I have files for chia on the same drive and no problems with it. but stroj constantly crashes. how can you even imagine that the hard drive will not respond for more than a minute ?
in the resource manager i have a response maximum of 100ms and in the logs when it crashes more than 1 minute ? a bug in the storj software

Alexey · May 7, 2023, 3:06am

please try to stop chia and check - will storagenode crash or not

risksoft · May 7, 2023, 7:53am

chia off
wsearch off
defrag is off

noda crashes every 2-10 hours. no problems with the disk (victoria 3.7 test), no errors in any system logs. chia mining disk requirements - 5 seconds and everything works. your software constantly crashes. if the disk does not respond 1 minute - then the disk is dead, and if it is alive - then the software does not work correctly.

daki82 · May 7, 2023, 8:10am

i still go with some ungabunga inside code.
it is showing on windows first, since docker gets automatic restarts per default. covering it up.
full nodes not affected, so everybody thinks its fine tho.
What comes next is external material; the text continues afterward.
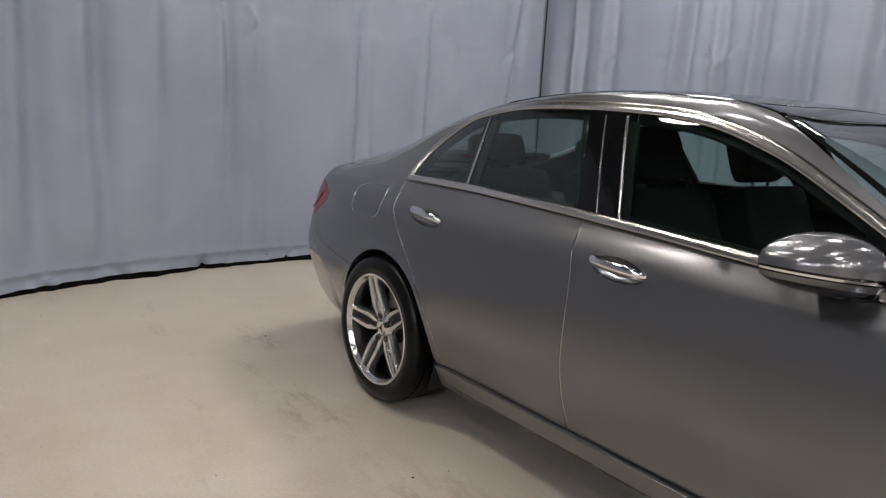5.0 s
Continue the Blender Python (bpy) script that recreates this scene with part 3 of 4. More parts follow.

Alexey · May 7, 2023, 8:31am

Please try to do a defragmentation and do not disable it for the data location.
See also

The problem with not reliable readability/writeability was there before, just checkers did not have a timeout, so for partial hanging it was not effective and some such nodes were disqualified in the past.
Now the timeout is in place and crashes node in such half-hanging state.

However, you may disable it, and make it behave as before - just increase a timeout to some big number like a week.
But I think it’s better to know that there is some problem with disk subsystem than close eyes on it.